▶

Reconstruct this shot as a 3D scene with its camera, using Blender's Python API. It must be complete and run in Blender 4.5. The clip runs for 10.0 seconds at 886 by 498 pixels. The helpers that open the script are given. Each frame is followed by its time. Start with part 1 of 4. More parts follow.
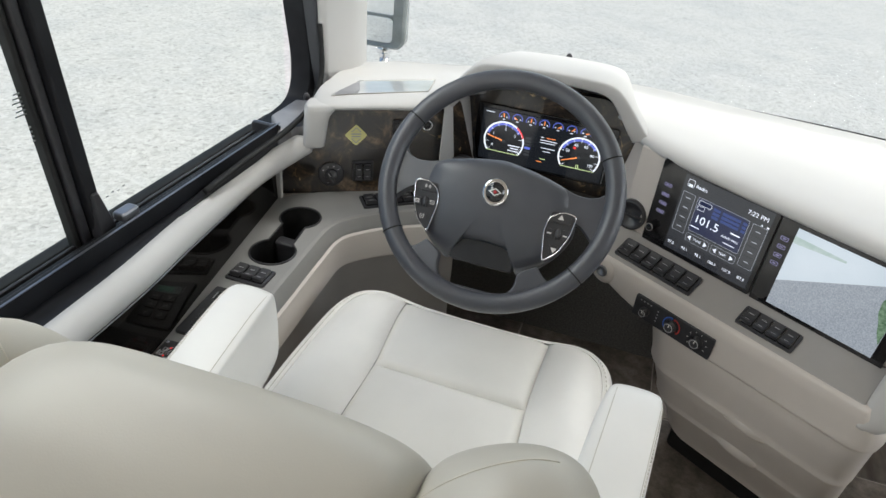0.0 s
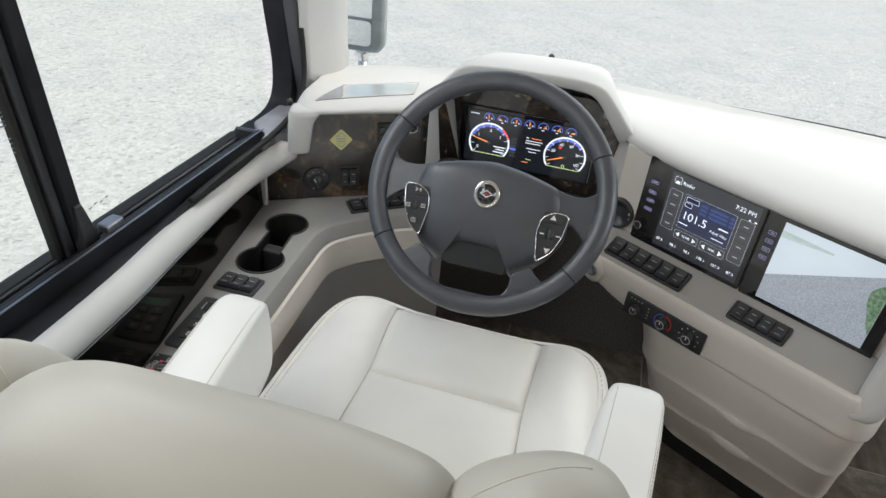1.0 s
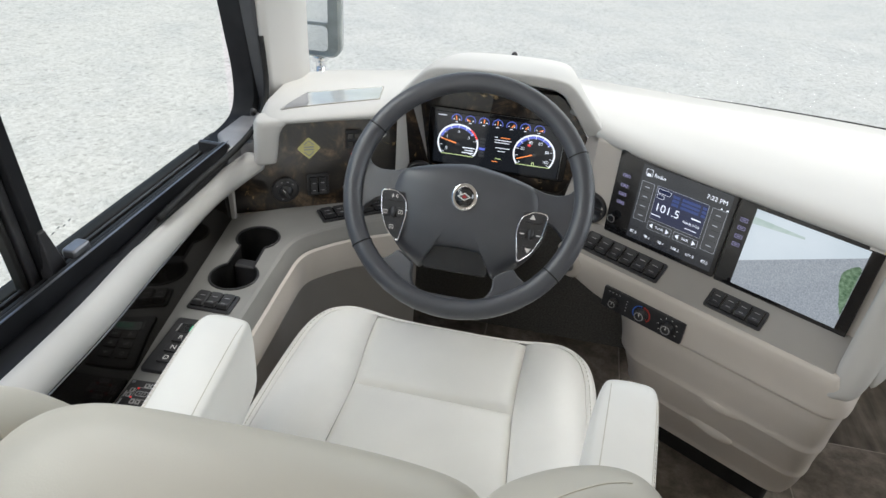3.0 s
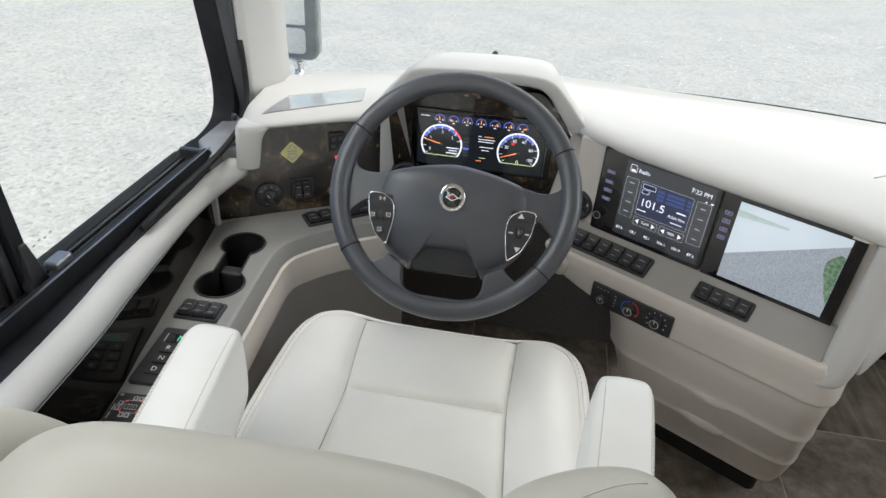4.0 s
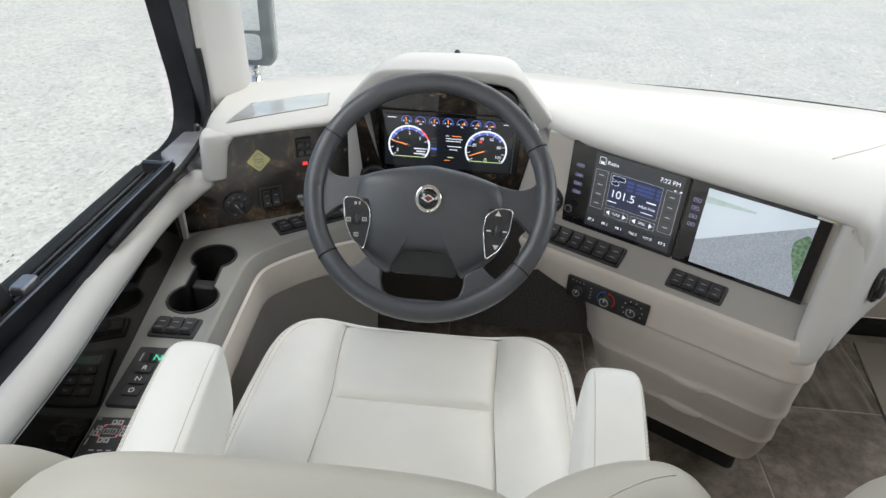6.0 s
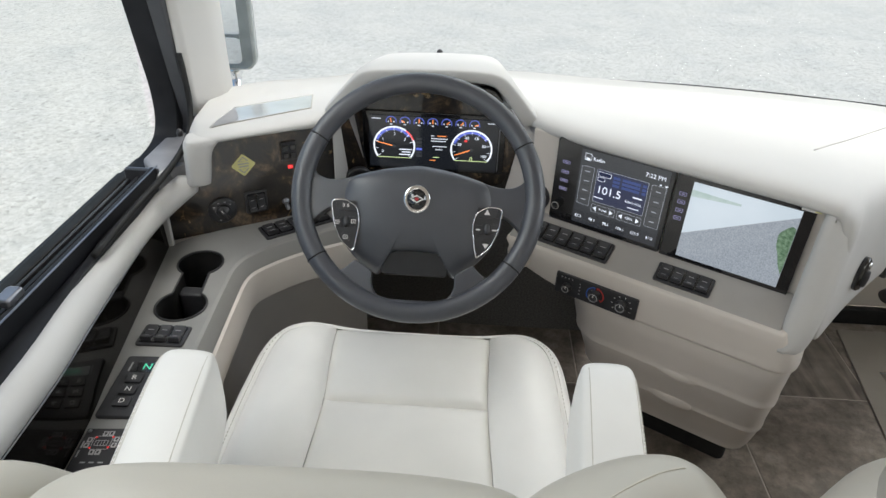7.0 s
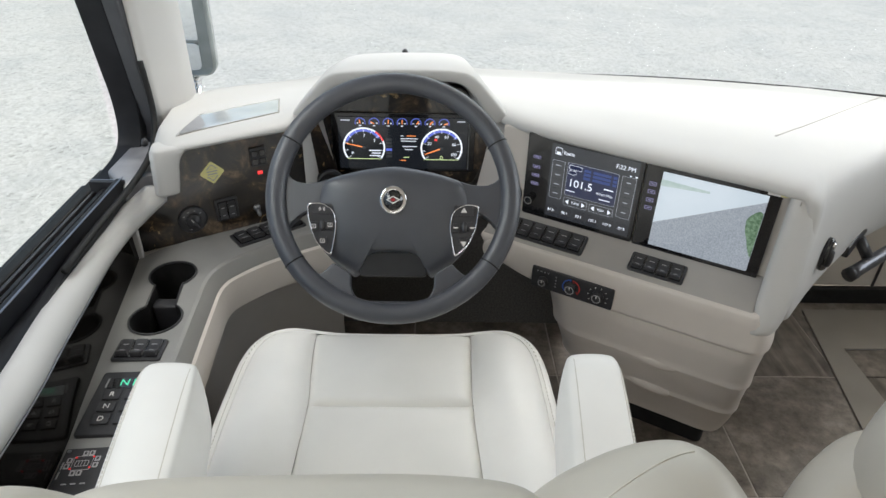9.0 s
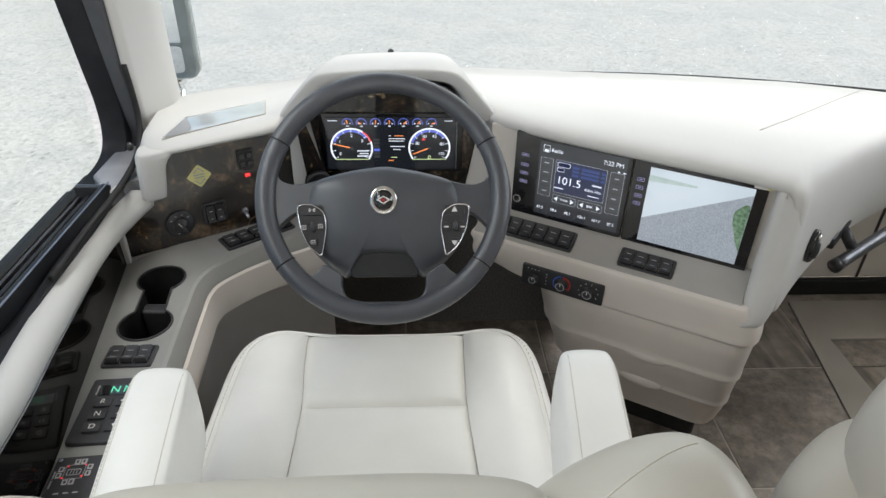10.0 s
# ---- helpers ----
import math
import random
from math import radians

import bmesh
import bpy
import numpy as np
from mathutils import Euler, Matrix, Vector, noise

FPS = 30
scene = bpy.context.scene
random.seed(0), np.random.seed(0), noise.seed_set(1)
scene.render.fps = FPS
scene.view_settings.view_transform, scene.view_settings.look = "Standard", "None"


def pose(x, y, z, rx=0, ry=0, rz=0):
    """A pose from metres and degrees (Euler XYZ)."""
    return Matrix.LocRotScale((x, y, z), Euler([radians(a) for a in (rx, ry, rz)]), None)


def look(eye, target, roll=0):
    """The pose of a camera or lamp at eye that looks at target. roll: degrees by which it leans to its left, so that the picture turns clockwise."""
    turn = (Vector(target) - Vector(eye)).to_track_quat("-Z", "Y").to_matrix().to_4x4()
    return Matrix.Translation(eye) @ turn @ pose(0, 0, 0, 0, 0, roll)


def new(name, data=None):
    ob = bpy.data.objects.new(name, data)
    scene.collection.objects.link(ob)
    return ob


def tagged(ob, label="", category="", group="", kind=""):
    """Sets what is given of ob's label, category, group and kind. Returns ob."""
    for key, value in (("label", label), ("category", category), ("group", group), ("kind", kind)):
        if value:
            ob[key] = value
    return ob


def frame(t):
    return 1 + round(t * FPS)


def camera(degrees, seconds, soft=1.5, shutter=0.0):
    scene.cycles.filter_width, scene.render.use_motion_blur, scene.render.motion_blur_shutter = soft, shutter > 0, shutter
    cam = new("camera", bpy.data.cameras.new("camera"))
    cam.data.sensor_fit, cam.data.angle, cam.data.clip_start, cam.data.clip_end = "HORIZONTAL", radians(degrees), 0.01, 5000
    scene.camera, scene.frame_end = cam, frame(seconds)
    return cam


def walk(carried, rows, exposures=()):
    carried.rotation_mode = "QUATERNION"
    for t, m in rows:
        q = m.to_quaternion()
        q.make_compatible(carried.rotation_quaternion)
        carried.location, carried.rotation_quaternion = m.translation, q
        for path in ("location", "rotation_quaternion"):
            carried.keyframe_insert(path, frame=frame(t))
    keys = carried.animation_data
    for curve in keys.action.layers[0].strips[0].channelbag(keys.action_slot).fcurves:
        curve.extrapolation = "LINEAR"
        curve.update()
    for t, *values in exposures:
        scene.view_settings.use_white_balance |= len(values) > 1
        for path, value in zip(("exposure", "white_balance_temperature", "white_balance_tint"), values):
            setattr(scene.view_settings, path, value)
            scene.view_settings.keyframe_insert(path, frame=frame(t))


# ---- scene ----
cam = camera(68.1, 10.0)
PATH = [
    (0, (0.175, -0.938, 1.276), (-0.261, 0.677, 0.179), 6.3),
    (0.5, (0.162, -0.938, 1.272), (-0.243, 0.69, 0.183), 6.1),
    (1, (0.152, -0.937, 1.271), (-0.225, 0.7, 0.186), 5.9),
    (1.5, (0.145, -0.934, 1.271), (-0.206, 0.71, 0.187), 5.5),
    (2, (0.136, -0.932, 1.27), (-0.186, 0.719, 0.189), 5.2),
    (2.5, (0.127, -0.931, 1.27), (-0.166, 0.727, 0.191), 5.0),
    (4, (0.108, -0.927, 1.269), (-0.104, 0.746, 0.195), 4.1),
    (4.5, (0.099, -0.927, 1.268), (-0.081, 0.751, 0.196), 3.8),
    (5, (0.094, -0.928, 1.267), (-0.06, 0.756, 0.198), 3.5),
    (5.5, (0.088, -0.926, 1.268), (-0.038, 0.759, 0.198), 3.3),
    (7, (0.072, -0.925, 1.267), (0.022, 0.765, 0.199), 2.4),
    (7.5, (0.067, -0.925, 1.267), (0.043, 0.766, 0.199), 2.2),
    (8, (0.061, -0.925, 1.267), (0.065, 0.766, 0.2), 2.0),
    (8.5, (0.058, -0.925, 1.267), (0.085, 0.765, 0.199), 1.8),
    (9, (0.054, -0.926, 1.267), (0.104, 0.765, 0.199), 1.6),
    (9.5, (0.052, -0.926, 1.267), (0.121, 0.763, 0.199), 1.3),
    (10, (0.047, -0.926, 1.266), (0.137, 0.763, 0.198), 1.2),
]
walk(cam, [(t, look(eye, target, roll)) for t, eye, target, roll in PATH], exposures=[(0, 0.27, 6400, 8), (10, 0.27, 6400, 8)])

# ---- light ----
world = bpy.data.worlds.new("sky")
scene.world = world
world.use_nodes = True
wn = world.node_tree.nodes
wn.clear()
sky = wn.new("ShaderNodeTexSky")
sky.sky_type, sky.sun_disc = "NISHITA", False
sky.sun_elevation, sky.sun_rotation = radians(55), radians(35)
sky.air_density, sky.dust_density, sky.ozone_density = 1.0, 4.0, 1.0
wb = wn.new("ShaderNodeBackground")
wb.inputs["Strength"].default_value = 0.15
wo = wn.new("ShaderNodeOutputWorld")
world.node_tree.links.new(sky.outputs[0], wb.inputs[0])
world.node_tree.links.new(wb.outputs[0], wo.inputs[0])
sun = new("sun", bpy.data.lights.new("sun", "SUN"))
sun.data.energy, sun.data.angle, sun.data.color = 2.3, radians(25), (1.0, 0.975, 0.94)
sun.matrix_world = look((2.9, 4.1, 7.1), (0, 0, 0))


def area_lamp(name, m, sx, sy, watts, color=(0.95, 0.98, 1.0)):
    ob = new(name, bpy.data.lights.new(name, "AREA"))
    ob.data.shape, ob.data.size, ob.data.size_y, ob.data.energy, ob.data.color = "RECTANGLE", sx, sy, watts, color
    ob.matrix_world = m


area_lamp("windshield_daylight", look((0.55, 1.32, 1.45), (0.4, 0.2, 0.6)), 2.0, 0.7, 2.4)
area_lamp("side_window_daylight", look((-0.68, -0.35, 1.53), (0.1, -0.3, 0.5)), 1.2, 0.4, 6.8, (1.0, 0.98, 0.95))
# added fill from the unseen entry side, brightens flank and bolster
area_lamp("door_side_fill", look((1.84, 0.0, 1.35), (0.4, 0.0, 0.6)), 0.9, 0.7, 7.0)
# added fill lamp behind the seat; the rear wall has no window
area_lamp("lounge_fill", look((0.4, -3.4, 1.6), (0.3, -0.6, 0.8)), 1.6, 0.9, 14.0, (1.0, 0.965, 0.92))


# ---- materials ----
def material(name, color, rough=0.5, metal=0.0, var=0.06, scale=30.0, bump=0.0, bump_scale=400.0, coat=0.0, color2=None, spec=0.5, detail=4.0):
    mat = bpy.data.materials.new(name)
    mat.use_nodes = True
    nt = mat.node_tree
    b = nt.nodes["Principled BSDF"]
    b.inputs["Roughness"].default_value = rough
    b.inputs["Metallic"].default_value = metal
    b.inputs["Coat Weight"].default_value = coat
    b.inputs["Coat Roughness"].default_value = 0.04
    b.inputs["Specular IOR Level"].default_value = spec
    tc = nt.nodes.new("ShaderNodeTexCoord")
    nz = nt.nodes.new("ShaderNodeTexNoise")
    nz.inputs["Scale"].default_value, nz.inputs["Detail"].default_value = scale, detail
    nt.links.new(tc.outputs["Object"], nz.inputs["Vector"])
    rp = nt.nodes.new("ShaderNodeValToRGB")
    c2 = color2 or tuple(c * (1 - 2 * var) for c in color)
    c1 = color if color2 else tuple(min(1, c * (1 + var)) for c in color)
    rp.color_ramp.elements[0].position, rp.color_ramp.elements[1].position = 0.3, 0.7
    rp.color_ramp.elements[0].color, rp.color_ramp.elements[1].color = (*c2, 1), (*c1, 1)
    nt.links.new(nz.outputs["Fac"], rp.inputs["Fac"])
    nt.links.new(rp.outputs["Color"], b.inputs["Base Color"])
    mr = nt.nodes.new("ShaderNodeMapRange")
    mr.inputs["To Min"].default_value, mr.inputs["To Max"].default_value = rough * 0.85, min(1, rough * 1.15)
    n2 = nt.nodes.new("ShaderNodeTexNoise")
    n2.inputs["Scale"].default_value, n2.inputs["Detail"].default_value = scale * 0.2, 3
    nt.links.new(tc.outputs["Object"], n2.inputs["Vector"])
    nt.links.new(n2.outputs["Fac"], mr.inputs["Value"])
    nt.links.new(mr.outputs["Result"], b.inputs["Roughness"])
    if bump:
        n3 = nt.nodes.new("ShaderNodeTexNoise")
        n3.inputs["Scale"].default_value, n3.inputs["Detail"].default_value = bump_scale, 3
        nt.links.new(tc.outputs["Object"], n3.inputs["Vector"])
        bp = nt.nodes.new("ShaderNodeBump")
        bp.inputs["Strength"].default_value, bp.inputs["Distance"].default_value = bump, 0.001
        nt.links.new(n3.outputs["Fac"], bp.inputs["Height"])
        nt.links.new(bp.outputs["Normal"], b.inputs["Normal"])
    return mat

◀

### YOUR OBJECTIVE
Only the lines from the one containing "for t, m in" through the one containing "scene.view_settings.keyframe_insert(path, frame=frame(t))" are to be retyped, both boundary lines included, with no other material.

### CORRECT OUTPUT
    for t, m in rows:
        q = m.to_quaternion()
        q.make_compatible(carried.rotation_quaternion)
        carried.location, carried.rotation_quaternion = m.translation, q
        for path in ("location", "rotation_quaternion"):
            carried.keyframe_insert(path, frame=frame(t))
    keys = carried.animation_data
    for curve in keys.action.layers[0].strips[0].channelbag(keys.action_slot).fcurves:
        curve.extrapolation = "LINEAR"
        curve.update()
    for t, *values in exposures:
        scene.view_settings.use_white_balance |= len(values) > 1
        for path, value in zip(("exposure", "white_balance_temperature", "white_balance_tint"), values):
            setattr(scene.view_settings, path, value)
            scene.view_settings.keyframe_insert(path, frame=frame(t))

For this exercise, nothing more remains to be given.